Writing from a Taliban “prison,” Bowe Bergdahl urged his family and his government to wait until they had all the facts before judging him for leaving his base. Then Bergdahl explained, at least in part, why he left his fellow troops in 2009.

“Leadership was lacking, if not non-existent. The conditions were bad and looked to be getting worse for the men that where actuly (sic) the ones risking thier (sic) lives from attack,” he writes in a letter dated March 23, 2013 and obtained by The Daily Beast. It’s one of two letters sent by Bergdahl to his parents during his five years held by the Taliban-allied Haqqani Network in the tribal region of Pakistan.

“If this letter makes it to the U.S.A., tell those involved in the investigation that there are more sides to the cittuwation (sic),” he adds. “Please tell D.C. to wait for all evadince (sic) to come in.”

The copies of the two letters were given to The Daily Beast by sources in contact with the Taliban. U.S. and western officials confirmed they were the same letters delivered by International Red Cross from the Taliban to Bowe Bergdahl’s family. Together, they represent the first comment from Bergdahl himself on the controversy over his departure from his base in June 2009, leading to his capture. Fellow troopers have attacked Bergdahl, saying soldiers were injured and killed as military resources were devoted to the search for him.

Bergdahl was freed last month when the White House agreed to swap him for five senior Taliban members who had been jailed in Guantanamo Bay prison since 2002. The Obama administration has been assailed by Congress for making the trade without notifying them in advance, and for releasing the former Taliban fighters into the custody of Qatar, where they will be allowed to reunite with their families and live fairly freely though they’ll be monitored.

Pentagon spokesman Rear Adm. John Kirby declined to comment on the Bergdahl correspondence on why he left his base. He said Defense Secretary Chuck Hagel has “already made clear that the Army is going to review the circumstances surrounding his disappearance and captivity,” adding that “we need to reserve judgment until that process is complete.”

The handwriting in the two letters—one from 2012 and one from 2013—does not match, and the 2012 letter in particular transitions from greetings to the family into a long, rambling, almost lyrical philosophical missive about God and nature. But U.S. and Western officials say the family told administration officials that they believed the letters to be genuine. These sources spoke on condition of anonymity to discuss the private correspondence.

The text is also evocative of selections of Bergdahl’s journal published by The Washington Post Thursday, which he had mailed back to a close friend in the states before he disappeared.

The Bergdahl family in Bowe’s hometown of Hailey, Idaho, did not respond to repeated requests for comment.

International Red Cross spokeswoman Anna Nelson would not confirm that the letters were those delivered by her organization to the Bergdahl family.
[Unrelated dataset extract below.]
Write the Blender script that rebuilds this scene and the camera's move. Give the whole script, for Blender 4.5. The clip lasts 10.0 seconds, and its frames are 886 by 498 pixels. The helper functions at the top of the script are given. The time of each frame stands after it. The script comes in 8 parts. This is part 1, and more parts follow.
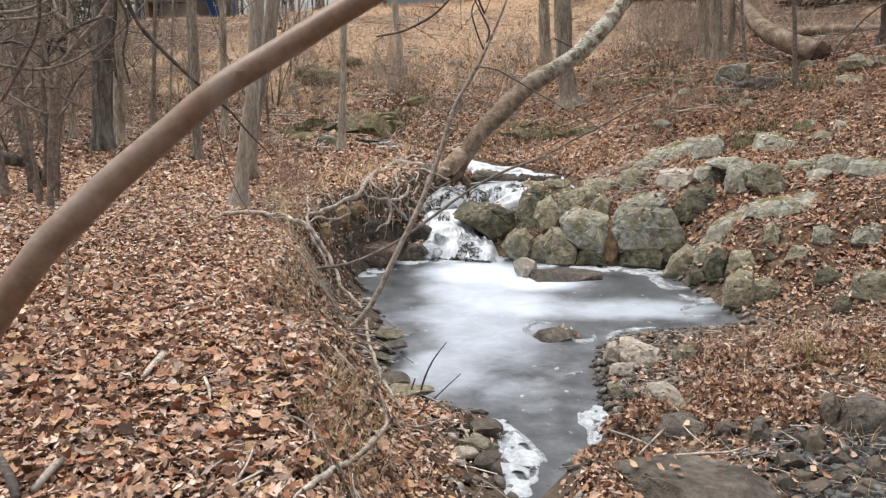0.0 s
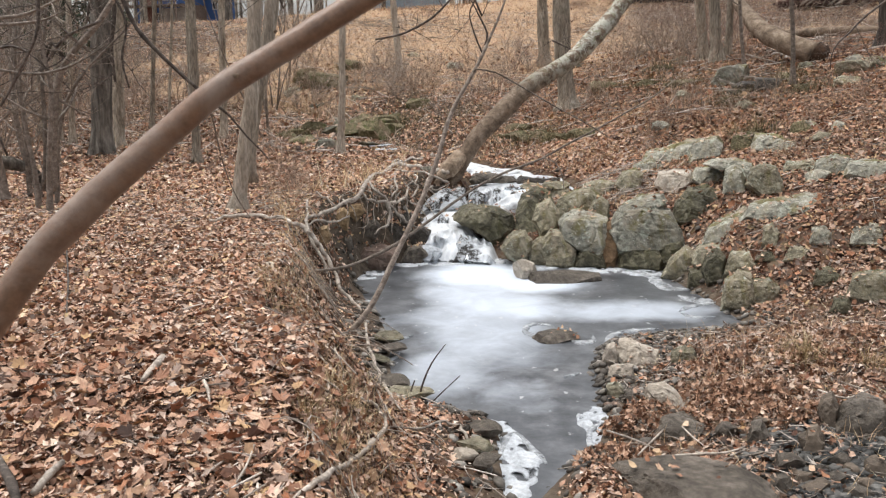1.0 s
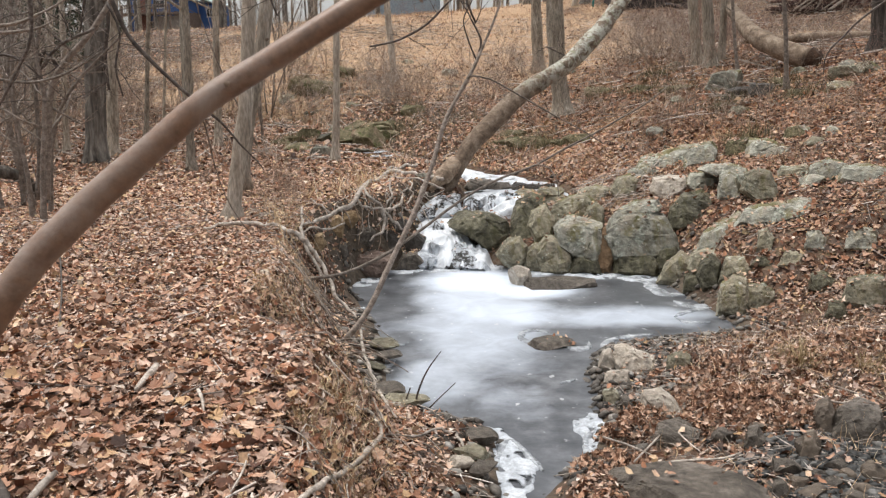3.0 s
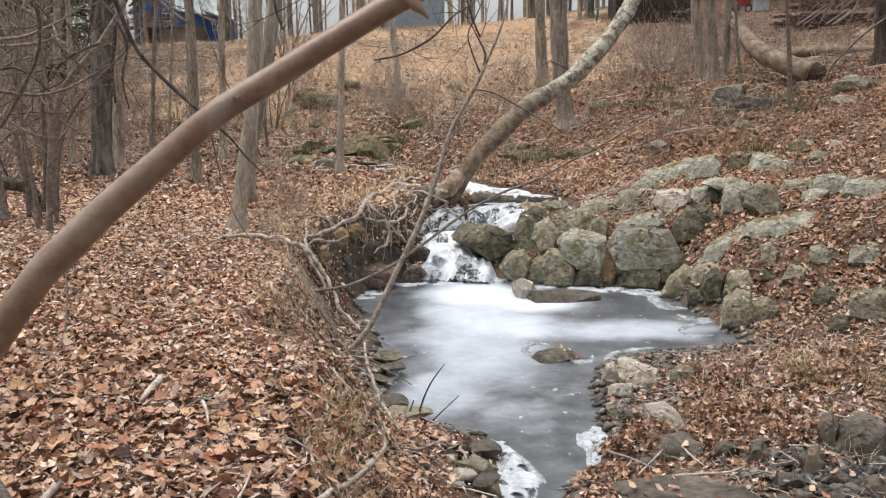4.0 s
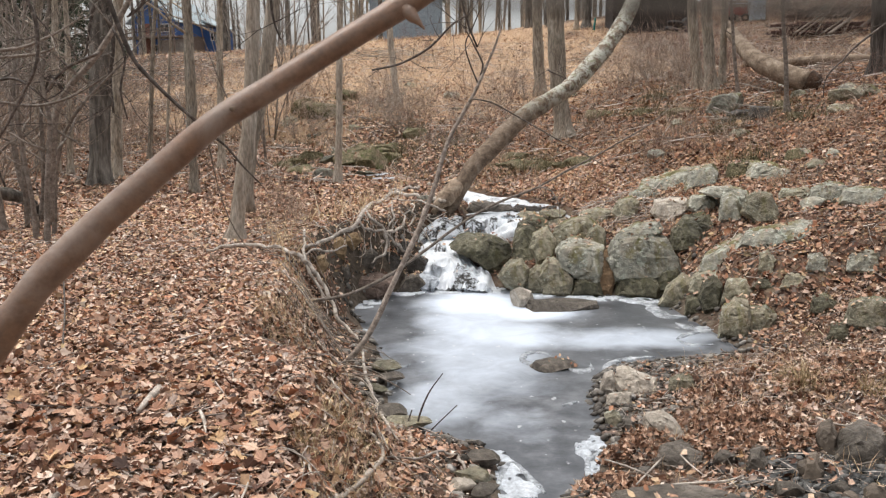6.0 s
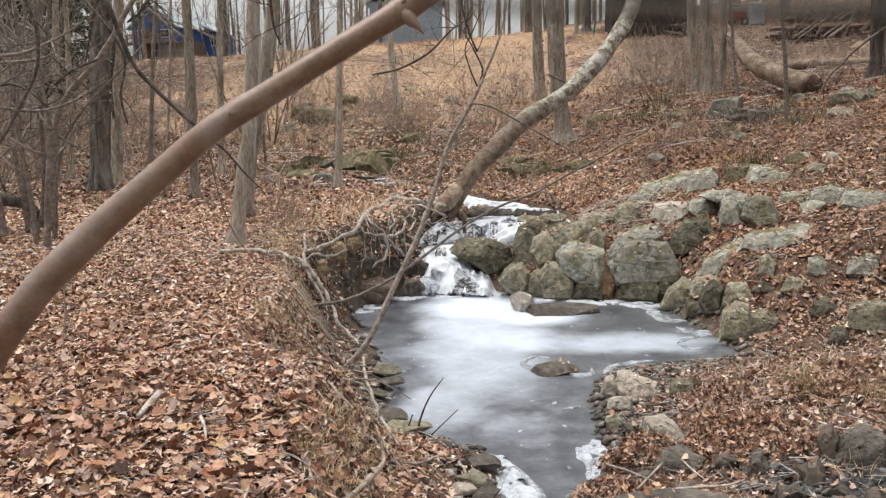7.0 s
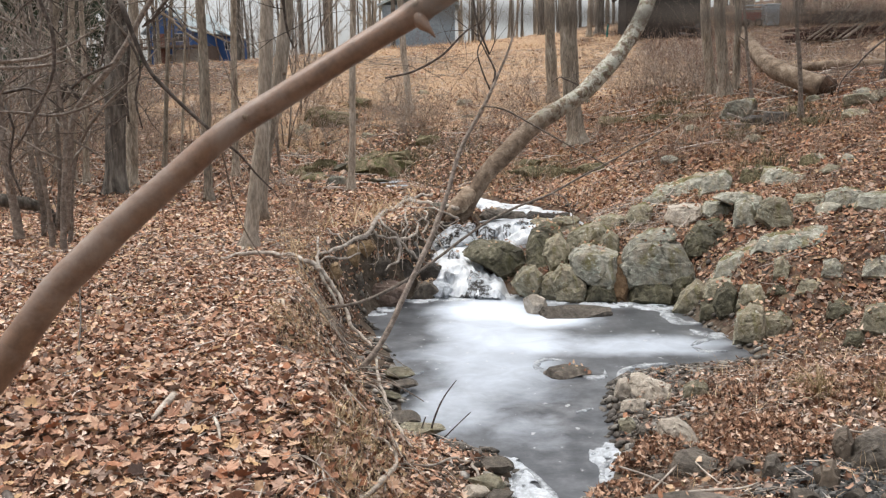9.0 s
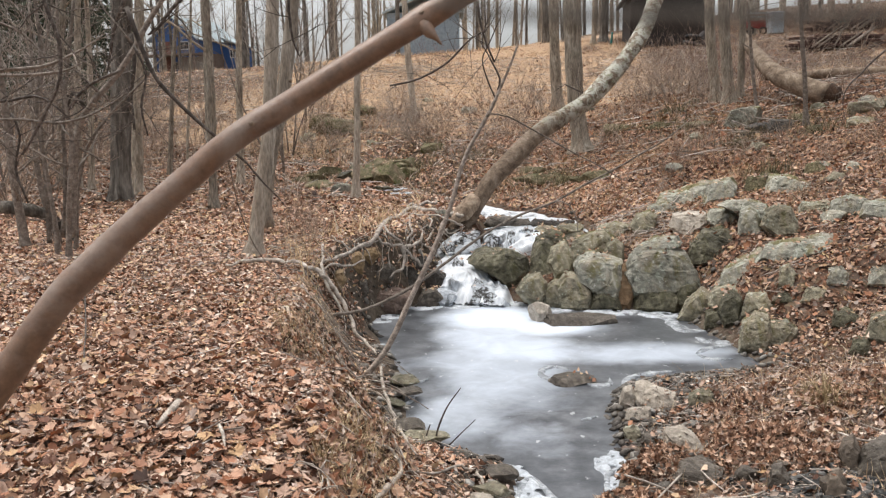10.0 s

“We do this in a strictly humanitarian capacity and the messages only include family news,” Nelson emailed Tuesday. The ICRC transmits thousands of messages every year between family members separated by conflict, including detainees—280,000 messages in 2012 alone. “Because of the private nature of the messages, the ICRC does not comment on their individual content and feels it should be up to the families to decide what they wish to do with them,” she wrote.

Bergdahl’s first letter to his parents, dated 27 November 2012, is addressed in care of “Geneve Red Cross,” and identifies the sender as “P.O.W. BOWE BERGDAHL, U.S. ARMY-AFGHANISTAN WAR PRISON,” though he was believed to be held in Pakistan. The letter is addressed to “FATHER ROBERT BERGDAHL-U.S.A.” following the format of ICRC messages.

“To my friends & family, in regards to the circomestance (sic) here, I am as well as can be here,” he writes. “I am given food and drink.”

The rest of the line is blocked out, which officials say is how it arrived to Bergdahl’s family. It continues, “…though spring is coming and when you read this it will be hot again.”

He writes of recent rain, and of wondering what spring is like at home in Idaho.

Another line is blocked out before it continues, “I pray everyone is well. I think about you all every day. And all the things that happened in my life. I miss you all, but as papa says, God’s will be done.”

The letter shifts into musings about faith, philosophy and more. “All things happen for a reason. Mathematics is full evidence of this. Just because we cannot understand the master equation does not mean it is not there,” he writes. “Math is God’s code for this Universe and beyond. I miss you all.”

“So take a breath with the wind on your face and feel the life flow through you,” he writes—something both he and Taliban officials say he wasn’t experiencing in Taliban captivity.

U.S. officials briefed on his recovery say he claims he was held in a cage in the dark for weeks at a time, sometimes even hooded except when drinking or eating.